原子力規制委の振る舞いをみると、過去との決別を強く意識しているのがよくわかる。

例えば活断層の調査と評価には島崎氏のほか各原発ごとに4人の専門家があたるが、この4人は日本地質学会など4学会から推薦を受けた16人の専門家から選んでいる。調査結果を吟味する評価会合もインターネット中継、プロセスの透明性を徹底し科学的な議論に基づき結論を出す姿勢だ。

「電力事業者の虜(とりこ)」と、国会の福島事故調査委員会に批判された旧原子力安全・保安院とは一線を画する。規制委の手法を評価する声は多い。

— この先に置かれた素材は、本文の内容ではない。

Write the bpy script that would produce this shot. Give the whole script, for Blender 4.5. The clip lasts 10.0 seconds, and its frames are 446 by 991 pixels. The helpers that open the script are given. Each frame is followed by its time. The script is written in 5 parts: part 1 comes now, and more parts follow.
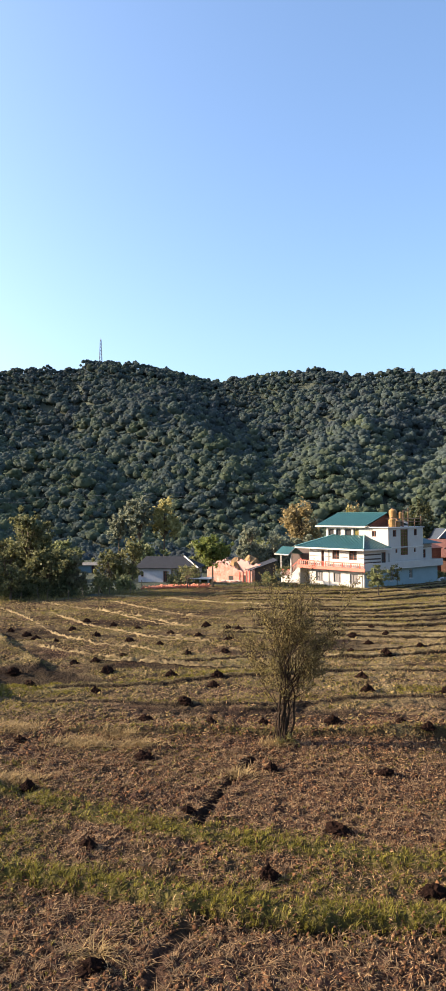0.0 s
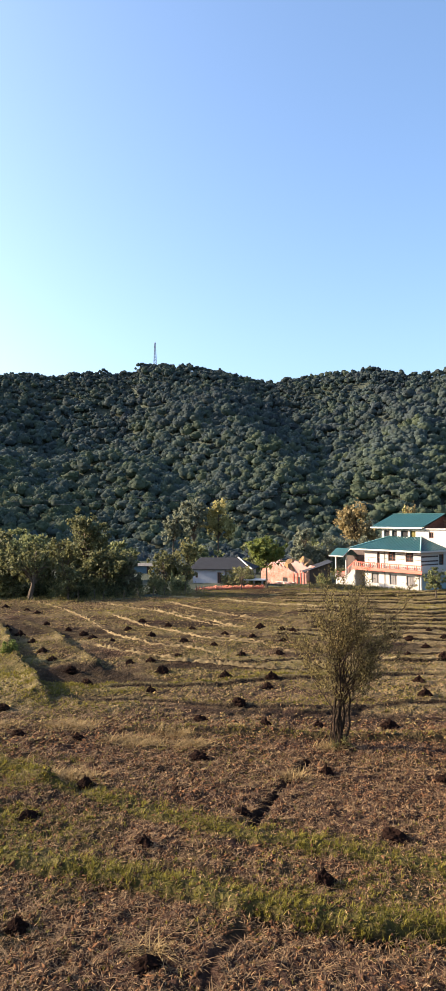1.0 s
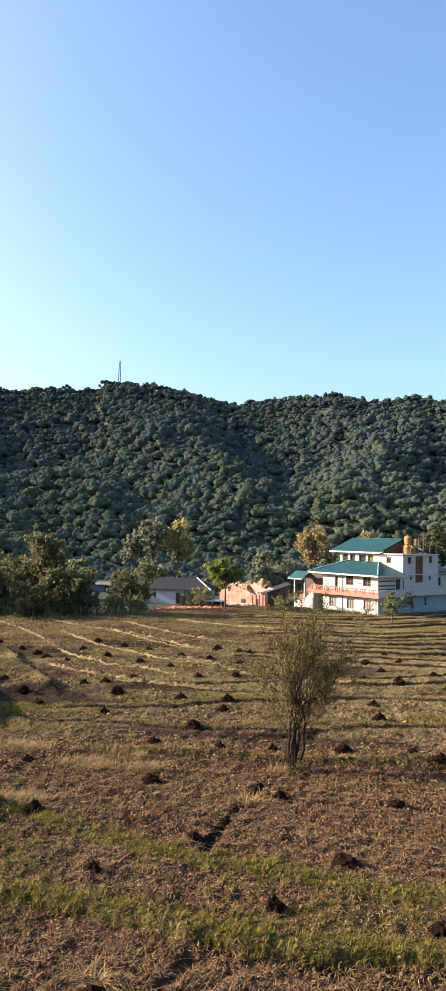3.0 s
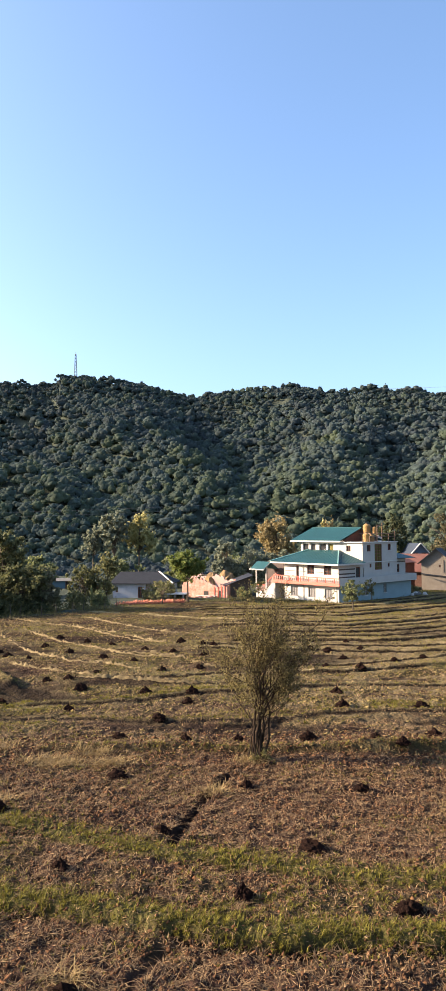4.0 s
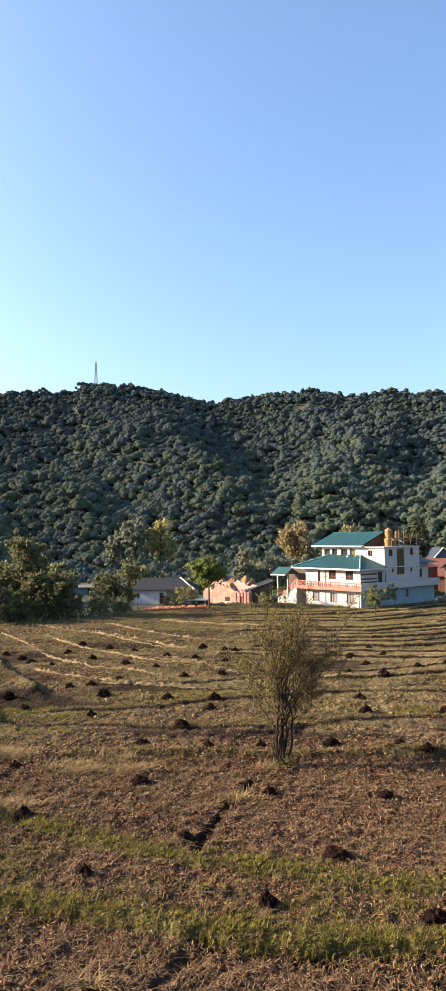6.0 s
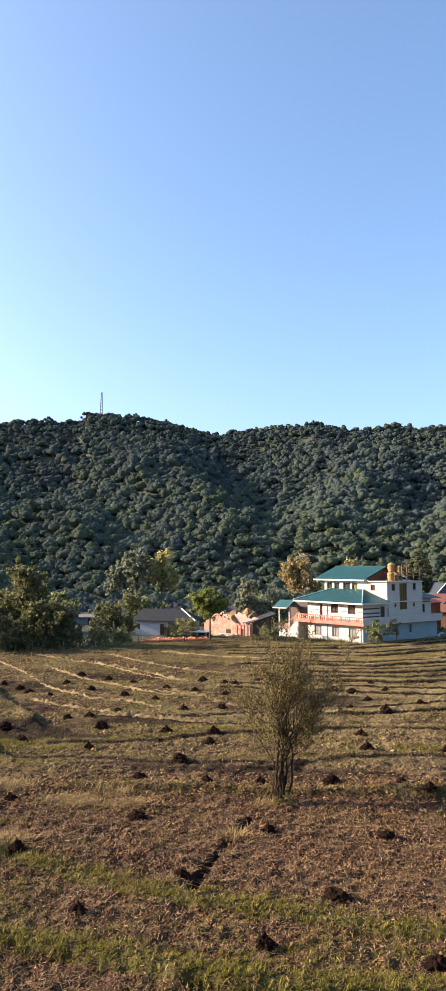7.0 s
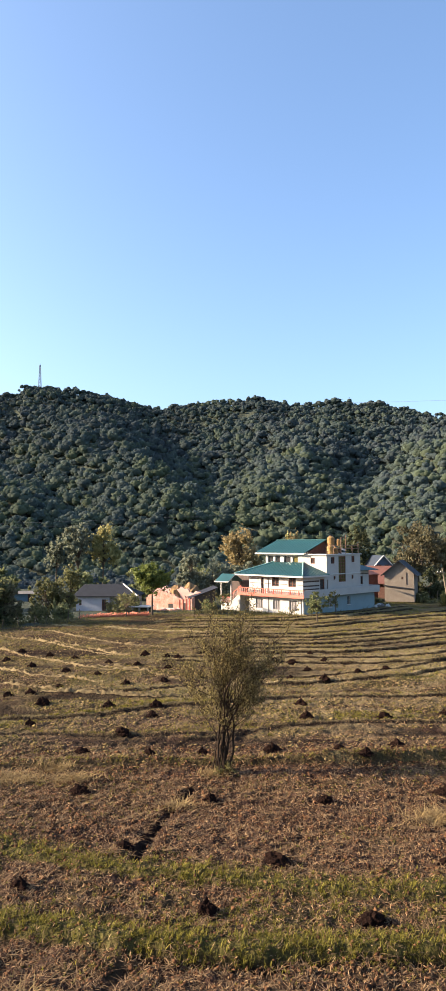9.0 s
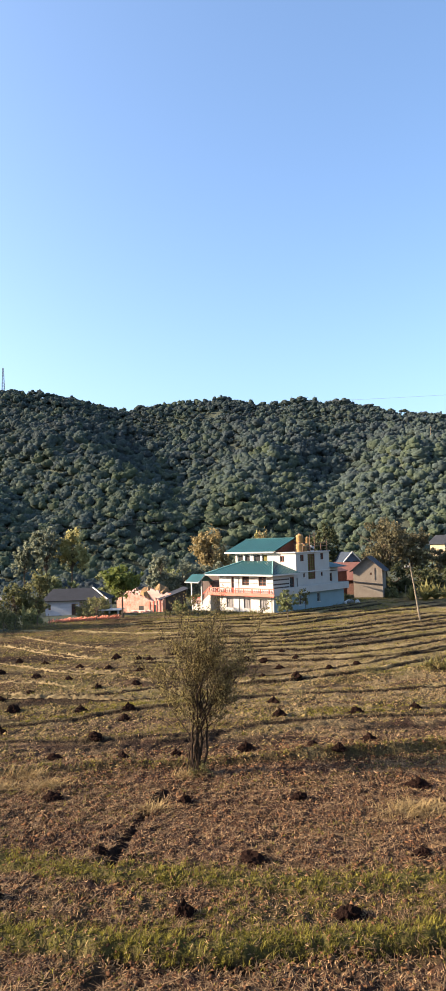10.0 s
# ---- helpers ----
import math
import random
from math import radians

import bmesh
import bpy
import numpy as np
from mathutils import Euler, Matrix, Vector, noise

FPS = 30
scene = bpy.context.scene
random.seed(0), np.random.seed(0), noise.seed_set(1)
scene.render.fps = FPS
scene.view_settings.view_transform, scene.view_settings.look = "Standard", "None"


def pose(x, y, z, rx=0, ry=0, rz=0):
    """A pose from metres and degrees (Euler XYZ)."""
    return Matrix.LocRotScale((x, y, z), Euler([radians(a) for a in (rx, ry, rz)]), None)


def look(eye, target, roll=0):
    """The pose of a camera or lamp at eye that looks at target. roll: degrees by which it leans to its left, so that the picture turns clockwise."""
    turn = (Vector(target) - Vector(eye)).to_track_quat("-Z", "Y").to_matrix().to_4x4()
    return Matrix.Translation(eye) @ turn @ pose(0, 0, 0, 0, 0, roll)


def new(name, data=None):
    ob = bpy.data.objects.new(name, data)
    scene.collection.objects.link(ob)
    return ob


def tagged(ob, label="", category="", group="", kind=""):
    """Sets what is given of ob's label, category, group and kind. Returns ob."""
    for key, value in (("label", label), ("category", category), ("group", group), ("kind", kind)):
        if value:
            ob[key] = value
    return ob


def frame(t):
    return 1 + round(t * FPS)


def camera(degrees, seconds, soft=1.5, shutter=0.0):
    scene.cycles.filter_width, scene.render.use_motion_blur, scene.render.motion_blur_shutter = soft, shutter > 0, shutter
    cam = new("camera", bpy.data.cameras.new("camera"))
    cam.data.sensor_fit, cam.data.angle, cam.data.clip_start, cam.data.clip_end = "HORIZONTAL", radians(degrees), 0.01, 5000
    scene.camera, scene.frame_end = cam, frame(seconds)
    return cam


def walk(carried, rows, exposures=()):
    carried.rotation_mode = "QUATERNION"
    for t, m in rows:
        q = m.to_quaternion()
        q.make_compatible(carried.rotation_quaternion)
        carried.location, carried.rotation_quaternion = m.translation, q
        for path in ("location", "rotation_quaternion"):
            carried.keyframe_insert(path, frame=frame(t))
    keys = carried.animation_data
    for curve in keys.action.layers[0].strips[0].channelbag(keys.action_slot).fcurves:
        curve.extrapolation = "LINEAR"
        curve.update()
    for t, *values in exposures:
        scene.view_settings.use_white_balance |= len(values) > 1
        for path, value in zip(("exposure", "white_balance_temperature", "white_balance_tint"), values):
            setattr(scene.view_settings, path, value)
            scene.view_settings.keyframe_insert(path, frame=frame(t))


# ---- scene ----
# The camera stands on a roof terrace and only turns, swaying a little.
PATH = [
    (0.0, -0.016, -0.002, 11.007, 4.437, 1.449, 0.31),
    (0.5, -0.01, 0.001, 11.005, 7.455, 1.132, 0.874),
    (1.0, -0.017, -0.001, 11.005, 8.738, 1.578, 0.35),
    (1.5, -0.025, 0.0, 11.004, 9.394, 1.384, 0.353),
    (2.0, -0.018, 0.014, 11.007, 9.734, 1.138, 0.337),
    (2.5, -0.032, 0.021, 10.999, 8.819, 1.568, -0.219),
    (3.0, -0.007, 0.014, 11.003, 5.568, 3.235, -1.085),
    (3.2, -0.0, 0.016, 11.011, 4.509, 3.098, -1.317),
    (4.3, 0.008, 0.01, 11.013, 1.445, 2.596, 1.021),
    (4.5, 0.018, 0.004, 11.008, 0.73, 2.607, 1.088),
    (5.0, 0.013, -0.002, 11.006, 1.774, 2.545, 1.884),
    (5.5, 0.015, -0.009, 11.004, 3.702, 2.894, 1.429),
    (5.7, 0.012, -0.011, 11.004, 3.769, 2.88, 1.118),
    (6.8, -0.009, -0.012, 10.996, 5.051, 5.203, -0.064),
    (7.0, -0.01, -0.013, 10.986, 4.282, 5.63, -0.182),
    (7.5, -0.006, -0.012, 10.995, 1.194, 4.244, -1.335),
    (8.0, 0.003, -0.01, 10.996, 1.063, 4.211, -0.959),
    (8.5, 0.006, -0.003, 10.992, 1.33, 3.967, -0.129),
    (9.0, 0.019, -0.005, 10.99, -0.324, 3.605, 0.326),
    (9.5, 0.019, -0.003, 10.982, -1.198, 3.792, 0.821),
    (10.0, 0.034, 0.002, 10.986, -2.767, 3.581, 1.796),
]
cam = camera(34.58, 10.0, soft=1.0)
walk(cam, [(t, pose(x, y, z, 90 + pitch, roll, yaw)) for t, x, y, z, yaw, pitch, roll in PATH], exposures=((0.0, 1.7), (3.2, 1.73), (4.5, 1.79), (5.0, 1.78), (5.5, 1.7), (7.0, 1.68), (8.0, 1.63), (8.5, 1.63), (9.0, 1.7), (10.0, 1.75)))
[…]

ただ気になるのは、その孤高ぶりだ。独立性にこだわるあまり電力会社や原発立地自治体などとのコミュニケーションに慎重になりすぎてはいないだろうか。

象徴的なのが昨秋の放射性物質拡散予測の訂正騒ぎだ。自治体に原発事故時の避難計画を立案してもらう参考に、原発ごとの放射性物質の拡散予測図を公表したが、風向きなどのデータ入力ミスで全面訂正した。現地の状況に通じた関係者が加わっていたら醜態は避けられたに違いない。

活断層問題でも日本原電の専門家から意見を聴こうとはしなかった。東通原発(青森県東通村)に関してはやや態度を和らげ東北電力に反論の機会をつくったが、その場で科学的な議論が十分に深まったとは思えなかった。

活断層と判断されれば経営上の死活問題になる電力側が必死になるのは当然だ。納得がいかないのなら、追加調査をさせて議論を尽くすのが筋だろうが、議論を早く打ち切りたい様子が規制側にはちらつく。

電力の意見を聴くと取り込まれかねない。規制委自身はそう思っていなくても、社会からそうみられるのを恐れているのだとしたら、本末転倒だ。どのような意見交換をしたのか情報開示を徹底すればよいことだし、そもそも虜になるほど非力な規制機関であってはならない。

規制委に「孤高の闘い」をさせるのではなく、電力と四つ相撲がとれるスタッフと予算を与えるのは政府の責任だ。

もうひとつ、規制委が掲げる安全の論理がよく見えないのも気になる。

昨年末の東通原発の活断層に関する評価会合で、島崎委員長代理は「活断層の可能性がないことを事業者が示してもらいたい」とし、活断層がないことの立証責任を電力会社に求めた。なるほどとは思ったが、こうした論理がやぶから棒に出てきた感じは否めない。

何かがないことを完璧に証明するのは不可能に近い。つまり活断層があると思って対応を考えろということだ。規制委がゲームのルールを変えるつもりなら、ルールブックをまず関係者に示すべきだ。

「厳しい」と「高い」は違うと、原子力工学が専門の東京大学の岡本孝司教授は言う。規制委のホームページの「委員長から一言」には「日本の原子力規制を常に世界で最も厳しいレベルのものに維持」すると書かれている。この「厳しい」が英文版では「最高の(highest)」と違った書きぶりだった。英文版は現在は削除されている。

ささいなようでいて重要な指摘だ。あれはだめ、これもだめと厳格な「べからず集」をつくれば安全が確保できるわけではない。

旧保安院のやり方は細かい規則の順守や書類の整備にはやたらと厳格だが、全電源喪失対策など肝心な事柄が抜け落ちていた。世界の原子力安全の潮流からはずれて、唯我独尊でガラパゴス化していたことが福島の惨事の背景にあった。

だからこそ世界を見回して「最高水準の安全」を目指すことが規制委の使命になっている。それは電力会社に厳しくあたるだけでは達成できない。時には鼓舞も要る。

電力側も慣例や前例踏襲と決別する時だ。活断層評価などで事業会社としての主張は当然としても、世界最高水準をかなえるため、これまで通りにいかないことを覚悟すべきだ。

規制委はとうの昔に承知だろう。しかしそれをもっと声高に、国民にわかるよう発言してもらいたい。